**Task prompt**
Can you copy out the data exactly? Leave the images out.

**Information supplied**
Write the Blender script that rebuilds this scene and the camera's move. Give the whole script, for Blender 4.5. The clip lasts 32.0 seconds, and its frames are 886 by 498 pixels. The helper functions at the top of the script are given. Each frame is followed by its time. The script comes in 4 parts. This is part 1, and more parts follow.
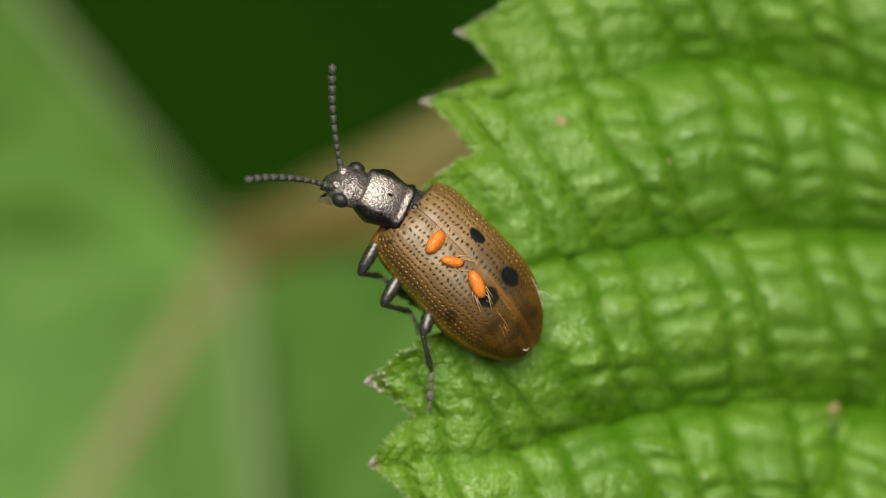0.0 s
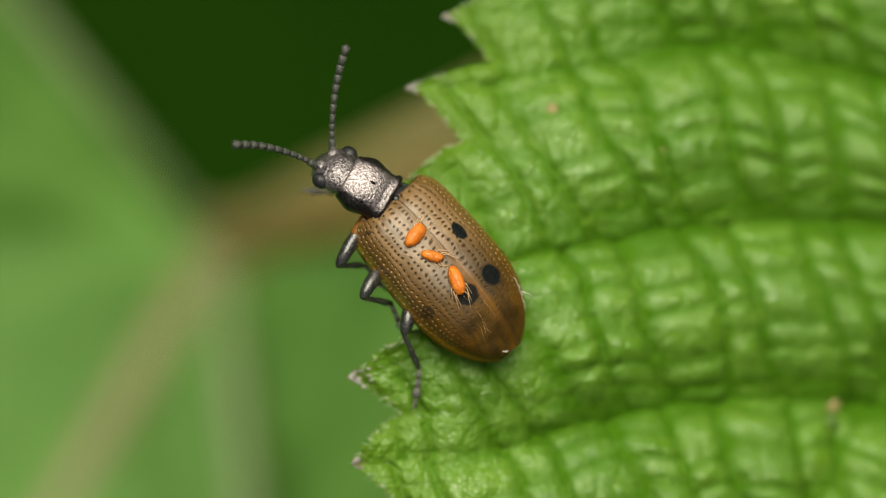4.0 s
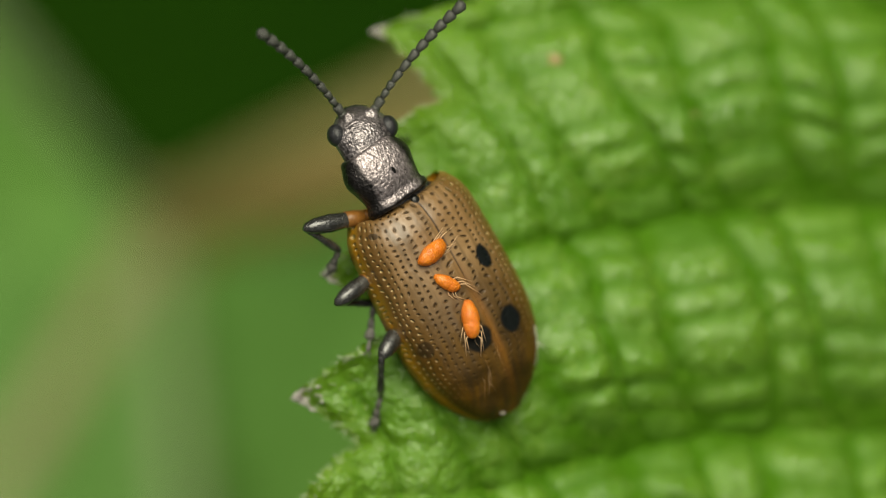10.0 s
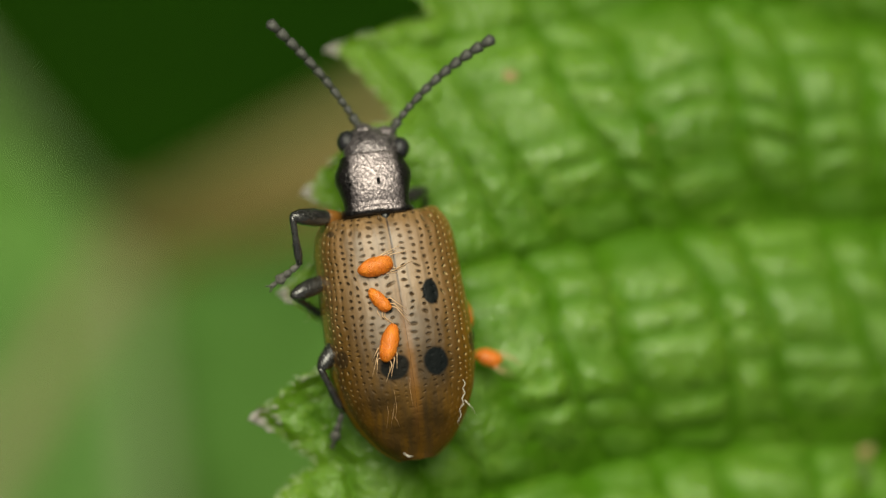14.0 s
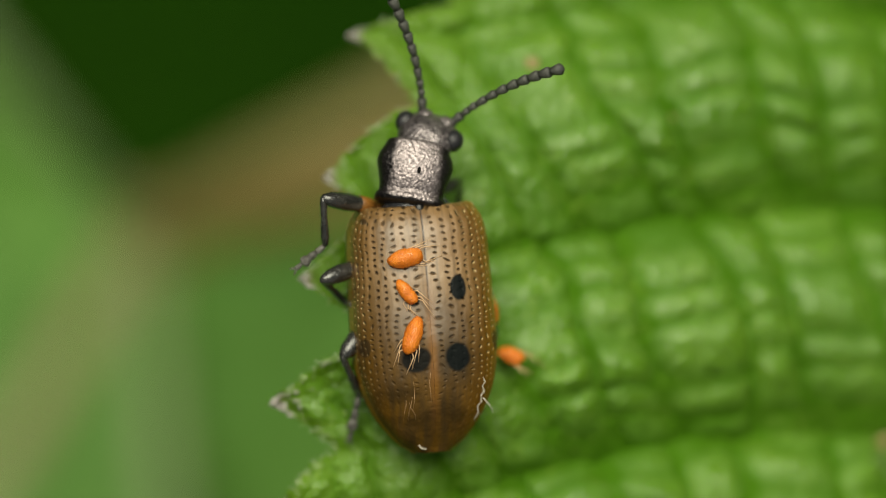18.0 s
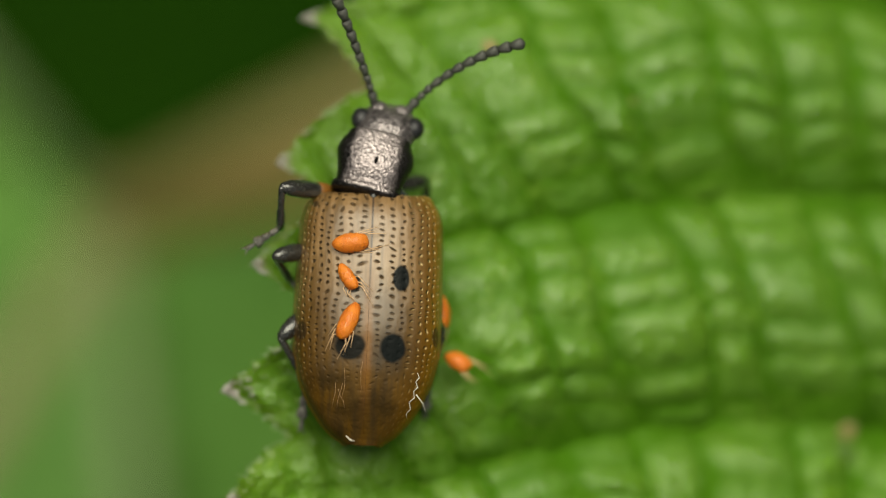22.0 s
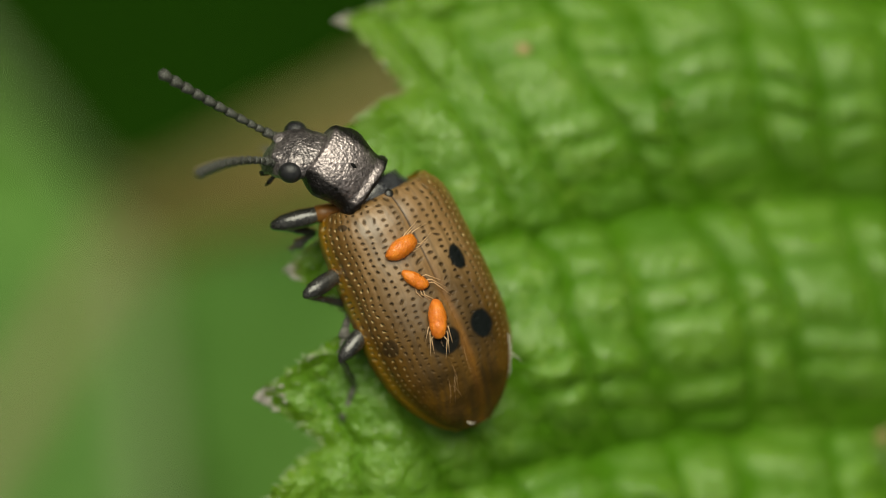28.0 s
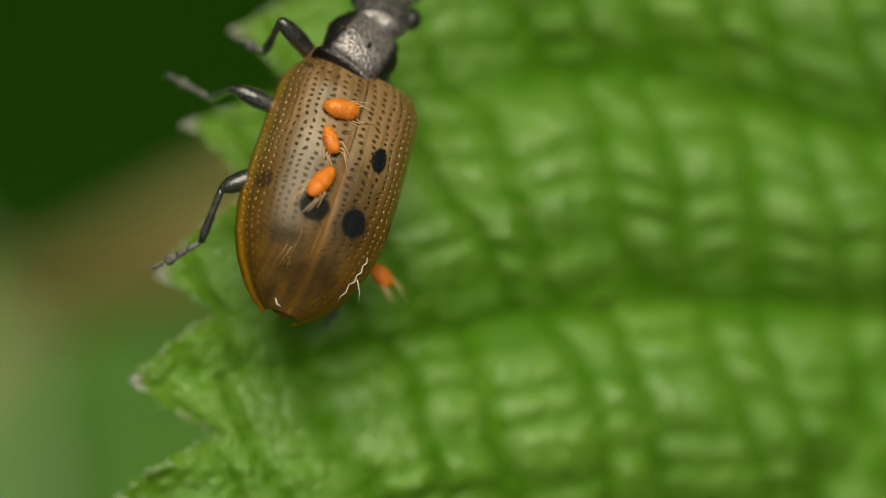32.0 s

**Exercise output**
Write the Blender script that rebuilds this scene and the camera's move. Give the whole script, for Blender 4.5. The clip lasts 32.0 seconds, and its frames are 886 by 498 pixels. The helper functions at the top of the script are given. Each frame is followed by its time. The script comes in 4 parts. This is part 1, and more parts follow.
0.0 s
4.0 s
10.0 s
14.0 s
18.0 s
22.0 s
28.0 s
32.0 s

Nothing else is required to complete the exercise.